Despite attempts at attracting researchers from non-traditional regions, their participation and contribution are still modest. Anecdotal evidence suggests CSCW is receiving an increasing number of submissions from Latin American researchers. However, this has not been reflected in the number of accepted papers. As a matter of fact, fostering international research contributions to CSCW is a nontrivial task. It requires efforts to reach out to researchers who are doing “CSCW-like” research, but who are not familiar with the ACM CSCW conference, its review process, styles of writing and methods. It also requires acknowledging and understanding theoretical, methodological, and practical differences across regions.

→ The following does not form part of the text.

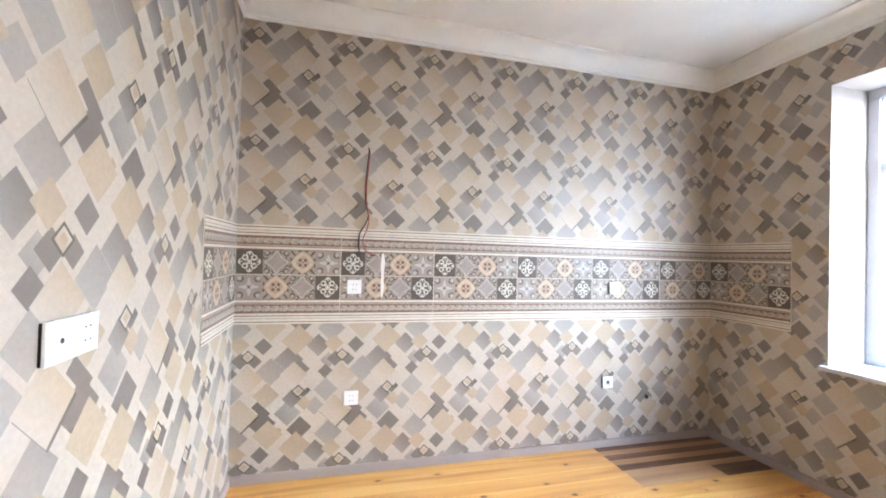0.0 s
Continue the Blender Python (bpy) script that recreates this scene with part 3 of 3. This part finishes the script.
def tile_mesh(length):
    """A decor tile in its own plane, x along, y up, z outward: a row of four squares under a striped border."""
    bm = bmesh.new()
    z = 0.0045
    g = 0.0018
    box(bm, g, length - g, g, TH - g, 0.0, z, 0)
    # border stripes from the squares upward: heights and colours
    y = 0.1515
    for h, mat in ((0.004, 5), (0.014, 4), (0.004, 5), (0.008, 6), (0.048, 5), (0.006, 5), (0.013, 4), (0.005, 5), (0.012, 4), (0.004, 6), (0.016, 4), (0.005, 5), (0.0085, 4)):
        flat(bm, [(g, y), (length - g, y), (length - g, y + h - 0.0008), (g, y + h - 0.0008)], z, mat, 0.0004 if mat == 5 else 0.0012)
        y += h
    # running leaf relief
    n = round(length / 0.0505)
    for k in range(n):
        cx, cy = (k + 0.5) * length / n, 0.1515 + 0.030 + 0.024
        flat(bm, [(cx - 0.025, cy - 0.010), (cx - 0.014, cy - 0.019), (cx - 0.002, cy - 0.014), (cx + 0.006, cy - 0.019), (cx + 0.016, cy - 0.014), (cx + 0.0245, cy - 0.010),
                  (cx + 0.0245, cy + 0.014), (cx + 0.014, cy + 0.020), (cx + 0.006, cy + 0.013), (cx - 0.004, cy + 0.019), (cx - 0.014, cy + 0.012), (cx - 0.025, cy + 0.014)], z + 0.0004, 6, 0.0012)
        flat(bm, arc(cx - 0.006, cy + 0.001, 0.011, 0.4, 4.6, 0.004, 8), z + 0.0016, 7, 0.0008)
        flat(bm, arc(cx + 0.014, cy - 0.003, 0.007, 2.6, 6.2, 0.003, 6), z + 0.0016, 5, 0.0003)
    for k in range(4):
        if (k + 1) * SQ > length + 0.001:
            break
        cx, cy, h = (k + 0.5) * SQ, SQ / 2, SQ / 2
        q = h - 0.0015

        def ground(mat):
            flat(bm, [(cx - q, cy - q), (cx + q, cy - q), (cx + q, cy + q), (cx - q, cy + q)], z, mat, 0.0004)
        zz = z + 0.0004
        if k == 0:      # dark square with a cream rosette
            ground(2)
            for j in range(4):
                a = j * math.pi / 2
                tip = (cx + 0.042 * math.cos(a), cy + 0.042 * math.sin(a))
                flat(bm, arc(*tip, 0.017, a - 1.75, a + 1.75, 0.008, 10), zz, 4)
                for s in (1, -1):
                    b = a + s * 0.42
                    flat(bm, around(cx + 0.031 * math.cos(b), cy + 0.031 * math.sin(b), lambda t: 0.0075 + 0.0025 * math.cos(2 * t), 12, b), zz, 4)
                    flat(bm, arc(cx + 0.040 * math.cos(a + s * 0.72), cy + 0.040 * math.sin(a + s * 0.72), 0.010, a + s * 0.7 - 1.6, a + s * 0.7 + 1.6, 0.006, 7), zz, 4)
                flat(bm, around(cx + 0.019 * math.cos(a + math.pi / 4), cy + 0.019 * math.sin(a + math.pi / 4), lambda t: 0.007 + 0.003 * math.cos(2 * t), 10, a + math.pi / 4), zz, 4)
                flat(bm, around(cx + 0.048 * math.cos(a), cy + 0.048 * math.sin(a), lambda t: 0.006 + 0.003 * math.cos(2 * t), 10, a), zz, 4)
            flat(bm, around(cx, cy, lambda t: 0.011 + 0.005 * math.cos(4 * t), 20), zz, 4)
        elif k == 1:    # mauve eight-lobed field with scrolls in the corners
            ground(0)
            flat(bm, around(cx, cy, lambda t: 0.052 + 0.011 * math.cos(4 * t) + 0.005 * math.cos(8 * t), 48), zz, 7, 0.0003)
            flat(bm, around(cx, cy, lambda t: 0.046 + 0.010 * math.cos(4 * t) + 0.004 * math.cos(8 * t), 48), zz + 0.0003, 1, 0.0004)

            def scroll(sx, sy):
                turn = math.atan2(sy, sx)
                flat(bm, arc(cx + sx * 0.055, cy + sy * 0.055, 0.014, turn + 0.6, turn + 5.7, 0.0075, 14), zz, 2)
                flat(bm, arc(cx + sx * 0.055, cy + sy * 0.055, 0.006, turn, turn + 6.0, 0.004, 10), zz, 7)
                for qx, qy in ((0.030, 0.064), (0.064, 0.030)):
                    flat(bm, arc(cx + sx * qx, cy + sy * qy, 0.0105, turn + 0.3, turn + 4.2, 0.0065, 9), zz, 2)
                    flat(bm, around(cx + sx * qx, cy + sy * qy, lambda t: 0.0045, 10), zz, 6)
            quads(scroll)
        elif k == 2:    # apricot lozenge with a flower
            ground(0)
            flat(bm, around(cx, cy, lambda t: 0.0675 / (abs(math.cos(t)) ** 1.25 + abs(math.sin(t)) ** 1.25) ** 0.8, 48), zz, 3, 0.0008)
            flat(bm, around(cx, cy, lambda t: 0.040 / (abs(math.cos(t)) ** 1.4 + abs(math.sin(t)) ** 1.4) ** 0.7, 40), zz + 0.0008, 6, 0.0003)
            flat(bm, around(cx, cy, lambda t: 0.024 + 0.009 * math.cos(4 * t), 36, math.pi / 4), zz + 0.0011, 5, 0.0004)
            flat(bm, around(cx, cy, lambda t: 0.014 + 0.005 * math.cos(4 * t), 24, 0), zz + 0.0015, 3, 0.0004)
            flat(bm, around(cx, cy, lambda t: 0.006, 12), zz + 0.0019, 5, 0.0003)

            def leafy(sx, sy):
                for px, py, an in ((0.062, 0.062, 0.8), (0.038, 0.067, 0.2), (0.067, 0.038, 1.4), (0.051, 0.049, 0.8), (0.020, 0.069, 0.1), (0.069, 0.020, 1.5)):
                    flat(bm, around(cx + sx * px, cy + sy * py, lambda t: 0.0075 + 0.0035 * math.cos(2 * t), 12, an * sx * sy), zz, 6 if px in (0.038, 0.067) else 2)
            quads(leafy)
        else:           # pale grey cross with scrolled arms
            ground(1)
            flat(bm, around(cx, cy, lambda t: 0.030 + 0.018 * math.cos(4 * t) + 0.010 * math.cos(12 * t), 60), zz, 7)
            flat(bm, around(cx, cy, lambda t: 0.012 + 0.004 * math.cos(4 * t), 20, math.pi / 4), zz + 0.0006, 0)
            flat(bm, [(cx - 0.005, cy - 0.005), (cx + 0.005, cy - 0.005), (cx + 0.005, cy + 0.005), (cx - 0.005, cy + 0.005)], zz + 0.0012, 2, 0.0003)

            def curl(sx, sy):
                turn = math.atan2(sy, sx)
                flat(bm, arc(cx + sx * 0.050, cy + sy * 0.050, 0.018, turn + 1.2, turn + 5.1, 0.0080, 12), zz, 2)
                flat(bm, around(cx + sx * 0.052, cy + sy * 0.052, lambda t: 0.009 + 0.003 * math.cos(3 * t), 15), zz, 7)
                for qx, qy in ((0.020, 0.064), (0.064, 0.020)):
                    flat(bm, arc(cx + sx * qx, cy + sy * qy, 0.009, turn - 1.9, turn + 1.9, 0.0055, 8), zz, 0)
                flat(bm, around(cx + sx * 0.024, cy + sy * 0.024, lambda t: 0.007 + 0.003 * math.cos(2 * t), 12, turn), zz, 0)
            quads(curl)
    return mesh_of(bm, "tile", TILE_MATS)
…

Brazil, for instance, is one of the large adopters of social media, but several Brazilian researchers who are studying this topic do not submit papers to the ACM CSCW conference. Likewise, Chile has a long tradition of research and development in socio-technical and collaborative systems which has spanned more than 20 years. However, until very recently, there has not been active representation of this country in the broader CSCW community.

In addition to the above, SIGCHI has recognized that there is a growing need to deepen the understanding of relatively underserved communities and diverse populations and their social interactions with computing technologies. For this reason, they created the SIGCHI Across Borders Initiative (SABI), led by Susan Dray. SABI is an effort to reach out to HCI and CSCW researchers in places where these areas are still in their infancy.

Growing out of the HCI Across Borders (HCIxB) activities, SIGCHI has sponsored or been involved in several SABI regional meetings: (1) to discuss the future of SIGCHI in Arab, African, and Latin American regions, (2) to spark discussions about barriers and challenges people face in these regions, and (3) to engage participants as volunteers and to contribute to this effort. At this point, there have been three meetings. The first one in Egypt, the second one in Guatemala, where there were attendees from countries like Brazil, Chile, Panama, and Mexico. Likewise, although the third meeting was held in Wales, there was representation from Latin American countries like Chile, Brazil, and Mexico. All meetings took place in 2018.

Our initiatives aim to serve as a continuation of these different previous efforts from Latin American researchers, the CSCW steering committee, and the SIGCHI Executive Committee in building a critical mass of LA researchers interested in CSCW as well as building sustainable involvement of these researchers in the broader international CSCW community.